■ Your task
Reproduce each line of the material exactly, minus any picture.

■ Source data
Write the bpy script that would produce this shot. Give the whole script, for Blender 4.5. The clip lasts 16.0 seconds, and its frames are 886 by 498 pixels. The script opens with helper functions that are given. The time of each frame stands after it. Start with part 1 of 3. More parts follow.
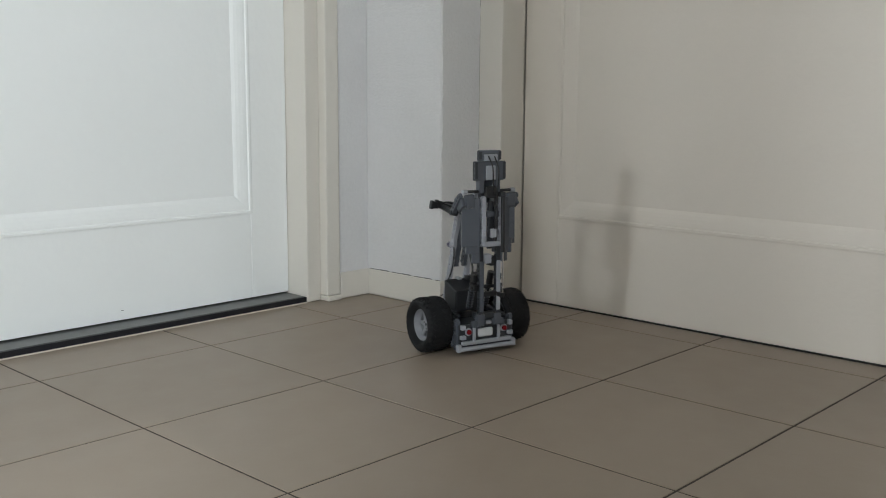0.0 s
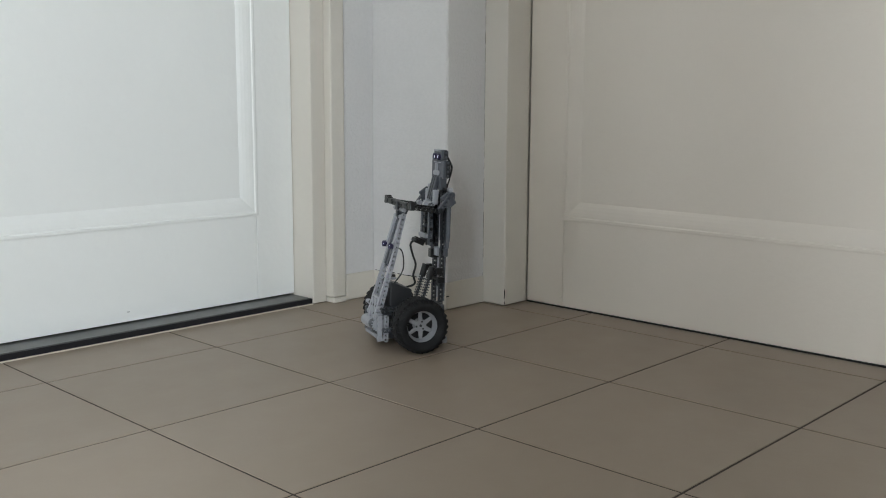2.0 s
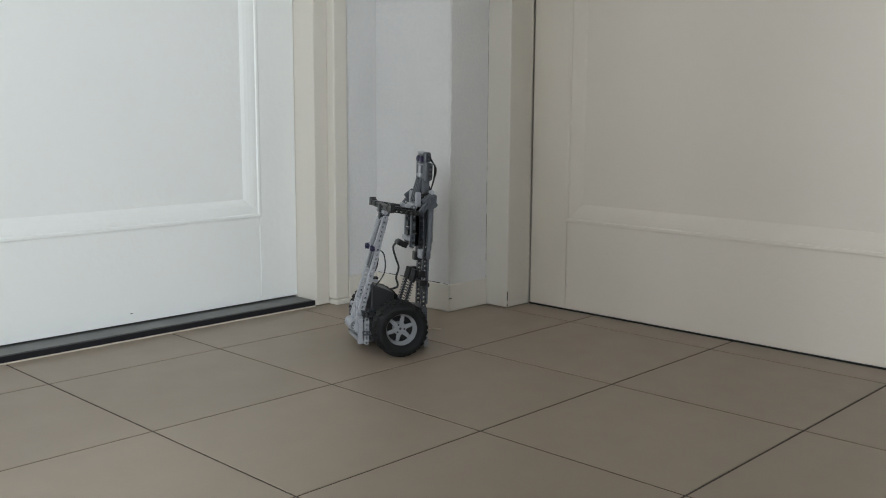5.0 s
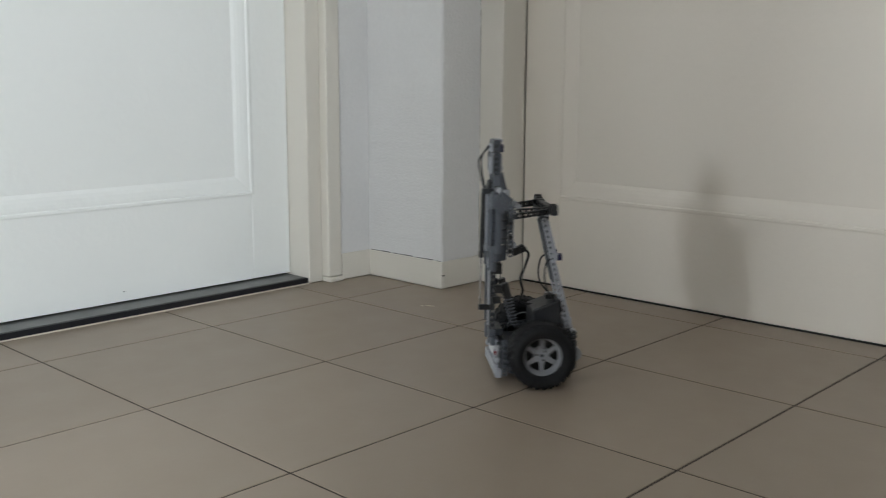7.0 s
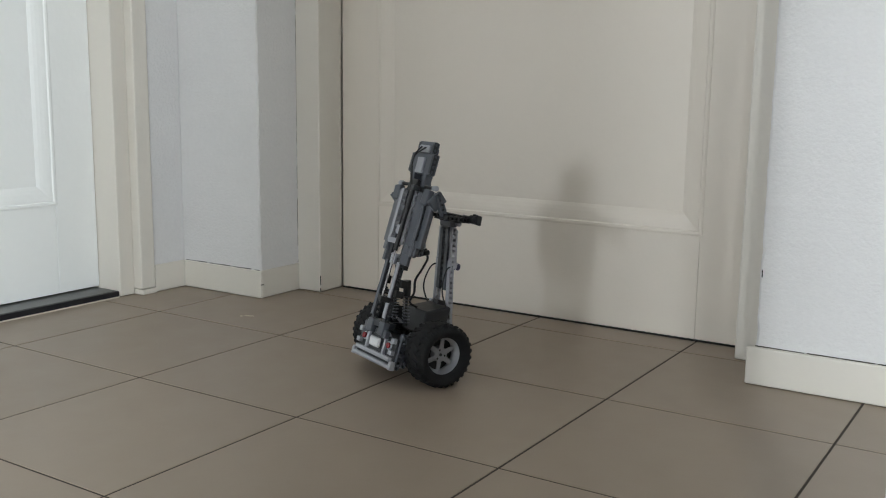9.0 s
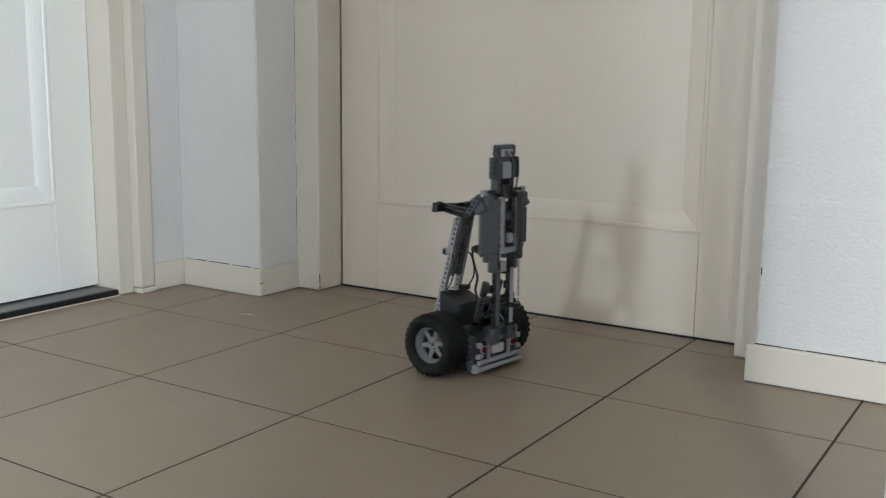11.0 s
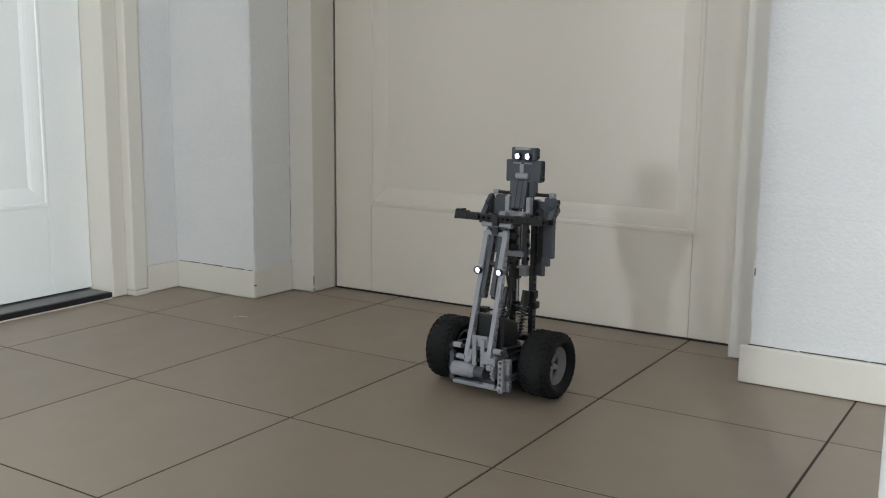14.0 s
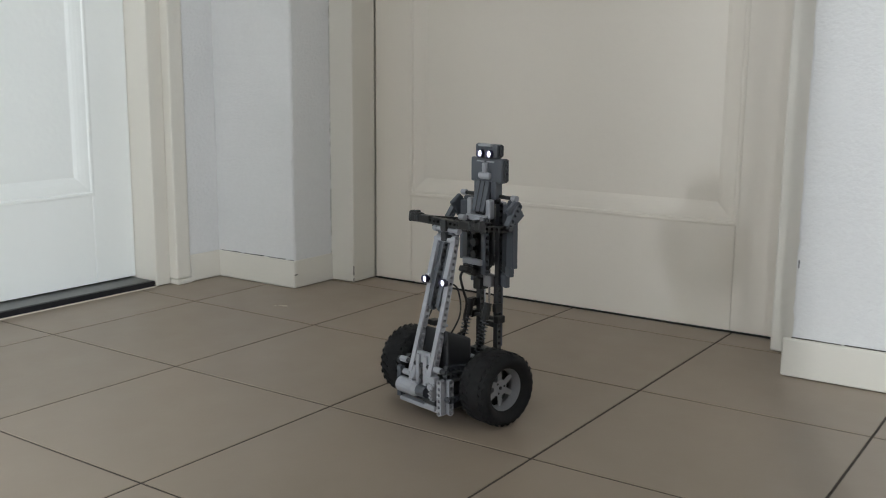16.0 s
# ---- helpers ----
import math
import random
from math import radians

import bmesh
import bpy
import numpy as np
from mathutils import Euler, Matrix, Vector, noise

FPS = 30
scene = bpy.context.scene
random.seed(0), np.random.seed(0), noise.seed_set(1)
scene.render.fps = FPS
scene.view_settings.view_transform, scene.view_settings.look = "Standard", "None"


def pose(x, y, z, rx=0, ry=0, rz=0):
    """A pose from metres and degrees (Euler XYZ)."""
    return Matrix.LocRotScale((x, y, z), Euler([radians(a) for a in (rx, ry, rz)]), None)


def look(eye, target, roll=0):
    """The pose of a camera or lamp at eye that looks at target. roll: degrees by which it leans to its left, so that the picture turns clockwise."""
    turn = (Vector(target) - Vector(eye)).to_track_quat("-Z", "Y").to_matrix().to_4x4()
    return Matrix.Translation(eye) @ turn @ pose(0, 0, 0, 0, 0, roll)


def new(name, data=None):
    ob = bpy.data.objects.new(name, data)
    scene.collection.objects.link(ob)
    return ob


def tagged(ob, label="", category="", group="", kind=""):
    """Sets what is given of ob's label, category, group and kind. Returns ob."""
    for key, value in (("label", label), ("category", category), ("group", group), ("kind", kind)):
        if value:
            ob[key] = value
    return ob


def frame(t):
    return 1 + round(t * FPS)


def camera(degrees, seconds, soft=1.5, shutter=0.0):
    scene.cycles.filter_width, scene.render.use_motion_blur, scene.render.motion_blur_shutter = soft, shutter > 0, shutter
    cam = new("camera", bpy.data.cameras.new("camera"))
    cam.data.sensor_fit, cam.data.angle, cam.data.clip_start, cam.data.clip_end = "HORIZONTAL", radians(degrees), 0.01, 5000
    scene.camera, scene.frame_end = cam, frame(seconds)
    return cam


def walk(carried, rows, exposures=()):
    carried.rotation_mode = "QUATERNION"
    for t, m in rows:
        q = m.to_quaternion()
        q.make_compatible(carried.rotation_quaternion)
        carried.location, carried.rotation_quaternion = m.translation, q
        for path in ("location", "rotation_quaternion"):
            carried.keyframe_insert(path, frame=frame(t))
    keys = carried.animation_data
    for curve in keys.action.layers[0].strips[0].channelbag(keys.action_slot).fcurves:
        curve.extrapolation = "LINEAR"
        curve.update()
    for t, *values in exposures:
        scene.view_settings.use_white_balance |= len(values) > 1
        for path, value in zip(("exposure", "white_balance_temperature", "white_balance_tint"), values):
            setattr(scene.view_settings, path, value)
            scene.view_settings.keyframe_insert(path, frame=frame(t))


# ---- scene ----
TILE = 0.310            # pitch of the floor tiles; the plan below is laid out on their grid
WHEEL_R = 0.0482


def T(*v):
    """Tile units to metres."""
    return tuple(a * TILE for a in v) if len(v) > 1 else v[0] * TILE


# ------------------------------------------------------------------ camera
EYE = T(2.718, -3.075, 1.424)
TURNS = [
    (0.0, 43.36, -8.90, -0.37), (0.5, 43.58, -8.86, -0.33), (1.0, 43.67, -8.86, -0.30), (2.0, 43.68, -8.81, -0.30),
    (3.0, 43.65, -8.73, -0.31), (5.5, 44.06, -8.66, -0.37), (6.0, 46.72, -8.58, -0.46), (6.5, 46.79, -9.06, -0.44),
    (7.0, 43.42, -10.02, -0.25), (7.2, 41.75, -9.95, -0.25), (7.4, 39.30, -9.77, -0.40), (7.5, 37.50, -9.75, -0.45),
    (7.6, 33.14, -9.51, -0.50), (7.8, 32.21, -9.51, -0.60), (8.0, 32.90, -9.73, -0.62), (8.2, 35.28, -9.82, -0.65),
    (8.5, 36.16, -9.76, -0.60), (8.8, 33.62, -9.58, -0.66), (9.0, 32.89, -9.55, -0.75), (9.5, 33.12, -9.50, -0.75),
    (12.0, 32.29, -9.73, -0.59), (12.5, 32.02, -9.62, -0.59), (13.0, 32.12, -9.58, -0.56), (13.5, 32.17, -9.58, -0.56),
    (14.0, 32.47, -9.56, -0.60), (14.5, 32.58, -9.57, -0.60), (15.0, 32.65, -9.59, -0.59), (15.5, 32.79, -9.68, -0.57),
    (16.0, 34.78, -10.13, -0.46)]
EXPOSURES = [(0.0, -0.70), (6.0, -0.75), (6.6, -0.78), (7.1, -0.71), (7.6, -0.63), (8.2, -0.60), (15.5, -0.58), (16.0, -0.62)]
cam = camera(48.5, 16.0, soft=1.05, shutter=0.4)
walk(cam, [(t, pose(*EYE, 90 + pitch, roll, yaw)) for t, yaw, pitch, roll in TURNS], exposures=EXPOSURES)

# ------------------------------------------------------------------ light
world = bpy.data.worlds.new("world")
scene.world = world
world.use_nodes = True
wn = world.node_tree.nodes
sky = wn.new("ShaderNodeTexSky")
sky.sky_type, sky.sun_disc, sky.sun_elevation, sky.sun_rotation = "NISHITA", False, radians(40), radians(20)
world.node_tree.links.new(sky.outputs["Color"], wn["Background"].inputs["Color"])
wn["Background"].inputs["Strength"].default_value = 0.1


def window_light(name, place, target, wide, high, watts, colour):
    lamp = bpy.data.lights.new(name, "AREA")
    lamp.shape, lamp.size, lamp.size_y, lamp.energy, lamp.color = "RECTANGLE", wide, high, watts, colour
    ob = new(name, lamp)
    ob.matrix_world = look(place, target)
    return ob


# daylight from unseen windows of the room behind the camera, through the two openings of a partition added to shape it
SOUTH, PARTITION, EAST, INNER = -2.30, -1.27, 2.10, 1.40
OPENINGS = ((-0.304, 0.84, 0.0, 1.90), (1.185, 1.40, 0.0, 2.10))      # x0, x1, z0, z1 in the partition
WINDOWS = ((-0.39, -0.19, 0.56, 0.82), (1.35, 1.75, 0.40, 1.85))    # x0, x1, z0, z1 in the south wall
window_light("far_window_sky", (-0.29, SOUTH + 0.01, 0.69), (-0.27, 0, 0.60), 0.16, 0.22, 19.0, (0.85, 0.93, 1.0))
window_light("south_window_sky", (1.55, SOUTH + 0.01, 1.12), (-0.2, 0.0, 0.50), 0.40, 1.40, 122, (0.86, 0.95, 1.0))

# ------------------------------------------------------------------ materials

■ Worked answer
Write the bpy script that would produce this shot. Give the whole script, for Blender 4.5. The clip lasts 16.0 seconds, and its frames are 886 by 498 pixels. The script opens with helper functions that are given. The time of each frame stands after it. Start with part 1 of 3. More parts follow.
0.0 s
2.0 s
5.0 s
7.0 s
9.0 s
11.0 s
14.0 s
16.0 s
# ---- helpers ----
import math
import random
from math import radians

import bmesh
import bpy
import numpy as np
from mathutils import Euler, Matrix, Vector, noise

FPS = 30
scene = bpy.context.scene
random.seed(0), np.random.seed(0), noise.seed_set(1)
scene.render.fps = FPS
scene.view_settings.view_transform, scene.view_settings.look = "Standard", "None"


def pose(x, y, z, rx=0, ry=0, rz=0):
    """A pose from metres and degrees (Euler XYZ)."""
    return Matrix.LocRotScale((x, y, z), Euler([radians(a) for a in (rx, ry, rz)]), None)


def look(eye, target, roll=0):
    """The pose of a camera or lamp at eye that looks at target. roll: degrees by which it leans to its left, so that the picture turns clockwise."""
    turn = (Vector(target) - Vector(eye)).to_track_quat("-Z", "Y").to_matrix().to_4x4()
    return Matrix.Translation(eye) @ turn @ pose(0, 0, 0, 0, 0, roll)


def new(name, data=None):
    ob = bpy.data.objects.new(name, data)
    scene.collection.objects.link(ob)
    return ob


def tagged(ob, label="", category="", group="", kind=""):
    """Sets what is given of ob's label, category, group and kind. Returns ob."""
    for key, value in (("label", label), ("category", category), ("group", group), ("kind", kind)):
        if value:
            ob[key] = value
    return ob


def frame(t):
    return 1 + round(t * FPS)


def camera(degrees, seconds, soft=1.5, shutter=0.0):
    scene.cycles.filter_width, scene.render.use_motion_blur, scene.render.motion_blur_shutter = soft, shutter > 0, shutter
    cam = new("camera", bpy.data.cameras.new("camera"))
    cam.data.sensor_fit, cam.data.angle, cam.data.clip_start, cam.data.clip_end = "HORIZONTAL", radians(degrees), 0.01, 5000
    scene.camera, scene.frame_end = cam, frame(seconds)
    return cam


def walk(carried, rows, exposures=()):
    carried.rotation_mode = "QUATERNION"
    for t, m in rows:
        q = m.to_quaternion()
        q.make_compatible(carried.rotation_quaternion)
        carried.location, carried.rotation_quaternion = m.translation, q
        for path in ("location", "rotation_quaternion"):
            carried.keyframe_insert(path, frame=frame(t))
    keys = carried.animation_data
    for curve in keys.action.layers[0].strips[0].channelbag(keys.action_slot).fcurves:
        curve.extrapolation = "LINEAR"
        curve.update()
    for t, *values in exposures:
        scene.view_settings.use_white_balance |= len(values) > 1
        for path, value in zip(("exposure", "white_balance_temperature", "white_balance_tint"), values):
            setattr(scene.view_settings, path, value)
            scene.view_settings.keyframe_insert(path, frame=frame(t))


# ---- scene ----
TILE = 0.310            # pitch of the floor tiles; the plan below is laid out on their grid
WHEEL_R = 0.0482


def T(*v):
    """Tile units to metres."""
    return tuple(a * TILE for a in v) if len(v) > 1 else v[0] * TILE


# ------------------------------------------------------------------ camera
EYE = T(2.718, -3.075, 1.424)
TURNS = [
    (0.0, 43.36, -8.90, -0.37), (0.5, 43.58, -8.86, -0.33), (1.0, 43.67, -8.86, -0.30), (2.0, 43.68, -8.81, -0.30),
    (3.0, 43.65, -8.73, -0.31), (5.5, 44.06, -8.66, -0.37), (6.0, 46.72, -8.58, -0.46), (6.5, 46.79, -9.06, -0.44),
    (7.0, 43.42, -10.02, -0.25), (7.2, 41.75, -9.95, -0.25), (7.4, 39.30, -9.77, -0.40), (7.5, 37.50, -9.75, -0.45),
    (7.6, 33.14, -9.51, -0.50), (7.8, 32.21, -9.51, -0.60), (8.0, 32.90, -9.73, -0.62), (8.2, 35.28, -9.82, -0.65),
    (8.5, 36.16, -9.76, -0.60), (8.8, 33.62, -9.58, -0.66), (9.0, 32.89, -9.55, -0.75), (9.5, 33.12, -9.50, -0.75),
    (12.0, 32.29, -9.73, -0.59), (12.5, 32.02, -9.62, -0.59), (13.0, 32.12, -9.58, -0.56), (13.5, 32.17, -9.58, -0.56),
    (14.0, 32.47, -9.56, -0.60), (14.5, 32.58, -9.57, -0.60), (15.0, 32.65, -9.59, -0.59), (15.5, 32.79, -9.68, -0.57),
    (16.0, 34.78, -10.13, -0.46)]
EXPOSURES = [(0.0, -0.70), (6.0, -0.75), (6.6, -0.78), (7.1, -0.71), (7.6, -0.63), (8.2, -0.60), (15.5, -0.58), (16.0, -0.62)]
cam = camera(48.5, 16.0, soft=1.05, shutter=0.4)
walk(cam, [(t, pose(*EYE, 90 + pitch, roll, yaw)) for t, yaw, pitch, roll in TURNS], exposures=EXPOSURES)

# ------------------------------------------------------------------ light
world = bpy.data.worlds.new("world")
scene.world = world
world.use_nodes = True
wn = world.node_tree.nodes
sky = wn.new("ShaderNodeTexSky")
sky.sky_type, sky.sun_disc, sky.sun_elevation, sky.sun_rotation = "NISHITA", False, radians(40), radians(20)
world.node_tree.links.new(sky.outputs["Color"], wn["Background"].inputs["Color"])
wn["Background"].inputs["Strength"].default_value = 0.1


def window_light(name, place, target, wide, high, watts, colour):
    lamp = bpy.data.lights.new(name, "AREA")
    lamp.shape, lamp.size, lamp.size_y, lamp.energy, lamp.color = "RECTANGLE", wide, high, watts, colour
    ob = new(name, lamp)
    ob.matrix_world = look(place, target)
    return ob


# daylight from unseen windows of the room behind the camera, through the two openings of a partition added to shape it
SOUTH, PARTITION, EAST, INNER = -2.30, -1.27, 2.10, 1.40
OPENINGS = ((-0.304, 0.84, 0.0, 1.90), (1.185, 1.40, 0.0, 2.10))      # x0, x1, z0, z1 in the partition
WINDOWS = ((-0.39, -0.19, 0.56, 0.82), (1.35, 1.75, 0.40, 1.85))    # x0, x1, z0, z1 in the south wall
window_light("far_window_sky", (-0.29, SOUTH + 0.01, 0.69), (-0.27, 0, 0.60), 0.16, 0.22, 19.0, (0.85, 0.93, 1.0))
window_light("south_window_sky", (1.55, SOUTH + 0.01, 1.12), (-0.2, 0.0, 0.50), 0.40, 1.40, 122, (0.86, 0.95, 1.0))

# ------------------------------------------------------------------ materials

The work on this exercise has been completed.